(Written instruction):
Write the records below out in full, character for character, with no pictures.
-- start Data for this exercise --
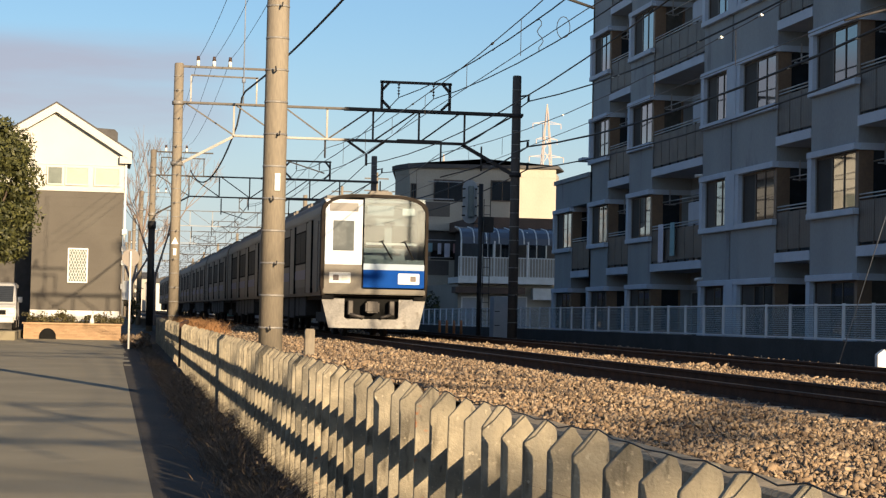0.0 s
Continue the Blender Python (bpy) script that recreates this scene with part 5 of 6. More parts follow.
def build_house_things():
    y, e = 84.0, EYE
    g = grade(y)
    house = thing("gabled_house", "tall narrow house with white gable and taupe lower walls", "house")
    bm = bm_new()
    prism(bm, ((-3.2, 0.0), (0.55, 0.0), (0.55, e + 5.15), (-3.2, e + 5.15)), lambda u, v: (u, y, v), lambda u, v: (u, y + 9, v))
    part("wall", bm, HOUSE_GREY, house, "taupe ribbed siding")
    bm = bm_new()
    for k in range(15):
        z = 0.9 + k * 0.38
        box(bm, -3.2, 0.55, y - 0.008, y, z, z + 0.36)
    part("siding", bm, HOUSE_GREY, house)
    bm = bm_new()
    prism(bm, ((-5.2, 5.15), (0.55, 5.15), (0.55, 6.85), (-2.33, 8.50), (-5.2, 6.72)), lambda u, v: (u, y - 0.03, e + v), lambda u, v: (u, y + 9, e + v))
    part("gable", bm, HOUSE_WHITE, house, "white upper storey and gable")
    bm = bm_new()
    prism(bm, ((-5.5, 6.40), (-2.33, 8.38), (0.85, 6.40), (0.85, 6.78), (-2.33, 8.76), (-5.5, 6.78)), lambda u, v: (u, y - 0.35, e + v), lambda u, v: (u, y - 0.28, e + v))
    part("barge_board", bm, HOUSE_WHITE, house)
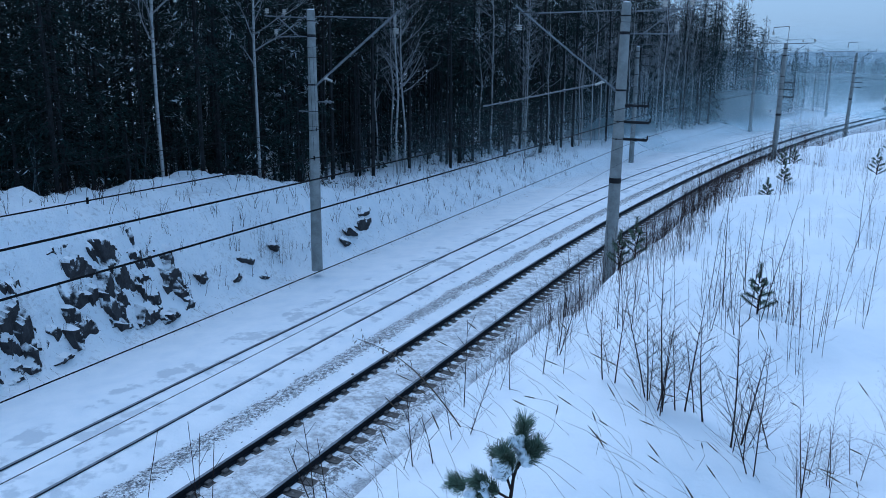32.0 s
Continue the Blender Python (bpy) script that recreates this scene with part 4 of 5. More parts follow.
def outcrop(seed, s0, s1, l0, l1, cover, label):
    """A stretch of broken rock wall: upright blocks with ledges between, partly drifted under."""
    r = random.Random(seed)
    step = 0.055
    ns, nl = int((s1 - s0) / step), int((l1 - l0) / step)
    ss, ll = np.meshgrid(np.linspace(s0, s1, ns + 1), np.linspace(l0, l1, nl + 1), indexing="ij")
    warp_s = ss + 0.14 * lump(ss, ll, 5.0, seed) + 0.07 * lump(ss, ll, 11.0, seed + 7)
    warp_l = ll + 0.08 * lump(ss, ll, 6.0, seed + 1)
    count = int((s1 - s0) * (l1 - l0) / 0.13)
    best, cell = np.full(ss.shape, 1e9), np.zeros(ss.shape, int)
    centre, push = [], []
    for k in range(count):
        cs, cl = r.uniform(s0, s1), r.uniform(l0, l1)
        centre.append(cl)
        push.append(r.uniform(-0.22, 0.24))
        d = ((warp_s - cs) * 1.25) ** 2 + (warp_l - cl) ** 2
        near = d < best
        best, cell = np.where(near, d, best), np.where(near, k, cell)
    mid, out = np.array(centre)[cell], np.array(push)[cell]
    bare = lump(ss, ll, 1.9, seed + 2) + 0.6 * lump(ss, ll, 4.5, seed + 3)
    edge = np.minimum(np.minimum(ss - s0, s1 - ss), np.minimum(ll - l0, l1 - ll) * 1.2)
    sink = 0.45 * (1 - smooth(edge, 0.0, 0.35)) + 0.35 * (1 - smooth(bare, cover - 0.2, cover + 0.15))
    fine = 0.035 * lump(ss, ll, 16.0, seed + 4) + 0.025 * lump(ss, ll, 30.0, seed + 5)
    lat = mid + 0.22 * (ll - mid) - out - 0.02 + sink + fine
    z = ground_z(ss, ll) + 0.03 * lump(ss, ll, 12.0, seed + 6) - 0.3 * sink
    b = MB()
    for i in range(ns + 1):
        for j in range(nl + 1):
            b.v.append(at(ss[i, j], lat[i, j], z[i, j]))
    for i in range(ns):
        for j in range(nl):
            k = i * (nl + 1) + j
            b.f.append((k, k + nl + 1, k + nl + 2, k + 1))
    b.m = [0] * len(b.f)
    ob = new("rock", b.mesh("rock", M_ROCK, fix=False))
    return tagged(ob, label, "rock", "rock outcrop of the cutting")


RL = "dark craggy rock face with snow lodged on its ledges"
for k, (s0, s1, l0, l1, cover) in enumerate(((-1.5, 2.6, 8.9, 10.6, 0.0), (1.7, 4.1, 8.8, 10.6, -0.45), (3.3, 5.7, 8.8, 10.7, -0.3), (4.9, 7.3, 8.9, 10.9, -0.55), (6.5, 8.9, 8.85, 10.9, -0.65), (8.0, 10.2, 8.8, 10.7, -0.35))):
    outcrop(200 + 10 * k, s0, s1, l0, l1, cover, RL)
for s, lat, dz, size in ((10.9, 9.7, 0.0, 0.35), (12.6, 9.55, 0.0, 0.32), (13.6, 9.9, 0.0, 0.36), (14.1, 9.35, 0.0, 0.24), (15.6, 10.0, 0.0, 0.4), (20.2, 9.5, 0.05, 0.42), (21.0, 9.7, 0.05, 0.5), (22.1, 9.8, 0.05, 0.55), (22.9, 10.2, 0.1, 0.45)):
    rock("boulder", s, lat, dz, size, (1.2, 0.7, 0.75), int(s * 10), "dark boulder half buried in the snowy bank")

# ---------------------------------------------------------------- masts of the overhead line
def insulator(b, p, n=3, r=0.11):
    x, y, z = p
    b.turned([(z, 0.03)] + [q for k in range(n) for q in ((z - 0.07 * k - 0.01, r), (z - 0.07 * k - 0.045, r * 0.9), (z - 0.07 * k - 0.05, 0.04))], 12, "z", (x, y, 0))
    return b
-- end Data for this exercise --
(Full response):
0.0 s
Continue the Blender Python (bpy) script that recreates this scene with part 5 of 6. More parts follow.
def build_house_things():
    y, e = 84.0, EYE
    g = grade(y)
    house = thing("gabled_house", "tall narrow house with white gable and taupe lower walls", "house")
    bm = bm_new()
    prism(bm, ((-3.2, 0.0), (0.55, 0.0), (0.55, e + 5.15), (-3.2, e + 5.15)), lambda u, v: (u, y, v), lambda u, v: (u, y + 9, v))
    part("wall", bm, HOUSE_GREY, house, "taupe ribbed siding")
    bm = bm_new()
    for k in range(15):
        z = 0.9 + k * 0.38
        box(bm, -3.2, 0.55, y - 0.008, y, z, z + 0.36)
    part("siding", bm, HOUSE_GREY, house)
    bm = bm_new()
    prism(bm, ((-5.2, 5.15), (0.55, 5.15), (0.55, 6.85), (-2.33, 8.50), (-5.2, 6.72)), lambda u, v: (u, y - 0.03, e + v), lambda u, v: (u, y + 9, e + v))
    part("gable", bm, HOUSE_WHITE, house, "white upper storey and gable")
    bm = bm_new()
    prism(bm, ((-5.5, 6.40), (-2.33, 8.38), (0.85, 6.40), (0.85, 6.78), (-2.33, 8.76), (-5.5, 6.78)), lambda u, v: (u, y - 0.35, e + v), lambda u, v: (u, y - 0.28, e + v))
    part("barge_board", bm, HOUSE_WHITE, house)
32.0 s
Continue the Blender Python (bpy) script that recreates this scene with part 4 of 5. More parts follow.
def outcrop(seed, s0, s1, l0, l1, cover, label):
    """A stretch of broken rock wall: upright blocks with ledges between, partly drifted under."""
    r = random.Random(seed)
    step = 0.055
    ns, nl = int((s1 - s0) / step), int((l1 - l0) / step)
    ss, ll = np.meshgrid(np.linspace(s0, s1, ns + 1), np.linspace(l0, l1, nl + 1), indexing="ij")
    warp_s = ss + 0.14 * lump(ss, ll, 5.0, seed) + 0.07 * lump(ss, ll, 11.0, seed + 7)
    warp_l = ll + 0.08 * lump(ss, ll, 6.0, seed + 1)
    count = int((s1 - s0) * (l1 - l0) / 0.13)
    best, cell = np.full(ss.shape, 1e9), np.zeros(ss.shape, int)
    centre, push = [], []
    for k in range(count):
        cs, cl = r.uniform(s0, s1), r.uniform(l0, l1)
        centre.append(cl)
        push.append(r.uniform(-0.22, 0.24))
        d = ((warp_s - cs) * 1.25) ** 2 + (warp_l - cl) ** 2
        near = d < best
        best, cell = np.where(near, d, best), np.where(near, k, cell)
    mid, out = np.array(centre)[cell], np.array(push)[cell]
    bare = lump(ss, ll, 1.9, seed + 2) + 0.6 * lump(ss, ll, 4.5, seed + 3)
    edge = np.minimum(np.minimum(ss - s0, s1 - ss), np.minimum(ll - l0, l1 - ll) * 1.2)
    sink = 0.45 * (1 - smooth(edge, 0.0, 0.35)) + 0.35 * (1 - smooth(bare, cover - 0.2, cover + 0.15))
    fine = 0.035 * lump(ss, ll, 16.0, seed + 4) + 0.025 * lump(ss, ll, 30.0, seed + 5)
    lat = mid + 0.22 * (ll - mid) - out - 0.02 + sink + fine
    z = ground_z(ss, ll) + 0.03 * lump(ss, ll, 12.0, seed + 6) - 0.3 * sink
    b = MB()
    for i in range(ns + 1):
        for j in range(nl + 1):
            b.v.append(at(ss[i, j], lat[i, j], z[i, j]))
    for i in range(ns):
        for j in range(nl):
            k = i * (nl + 1) + j
            b.f.append((k, k + nl + 1, k + nl + 2, k + 1))
    b.m = [0] * len(b.f)
    ob = new("rock", b.mesh("rock", M_ROCK, fix=False))
    return tagged(ob, label, "rock", "rock outcrop of the cutting")


RL = "dark craggy rock face with snow lodged on its ledges"
for k, (s0, s1, l0, l1, cover) in enumerate(((-1.5, 2.6, 8.9, 10.6, 0.0), (1.7, 4.1, 8.8, 10.6, -0.45), (3.3, 5.7, 8.8, 10.7, -0.3), (4.9, 7.3, 8.9, 10.9, -0.55), (6.5, 8.9, 8.85, 10.9, -0.65), (8.0, 10.2, 8.8, 10.7, -0.35))):
    outcrop(200 + 10 * k, s0, s1, l0, l1, cover, RL)
for s, lat, dz, size in ((10.9, 9.7, 0.0, 0.35), (12.6, 9.55, 0.0, 0.32), (13.6, 9.9, 0.0, 0.36), (14.1, 9.35, 0.0, 0.24), (15.6, 10.0, 0.0, 0.4), (20.2, 9.5, 0.05, 0.42), (21.0, 9.7, 0.05, 0.5), (22.1, 9.8, 0.05, 0.55), (22.9, 10.2, 0.1, 0.45)):
    rock("boulder", s, lat, dz, size, (1.2, 0.7, 0.75), int(s * 10), "dark boulder half buried in the snowy bank")

# ---------------------------------------------------------------- masts of the overhead line
def insulator(b, p, n=3, r=0.11):
    x, y, z = p
    b.turned([(z, 0.03)] + [q for k in range(n) for q in ((z - 0.07 * k - 0.01, r), (z - 0.07 * k - 0.045, r * 0.9), (z - 0.07 * k - 0.05, 0.04))], 12, "z", (x, y, 0))
    return b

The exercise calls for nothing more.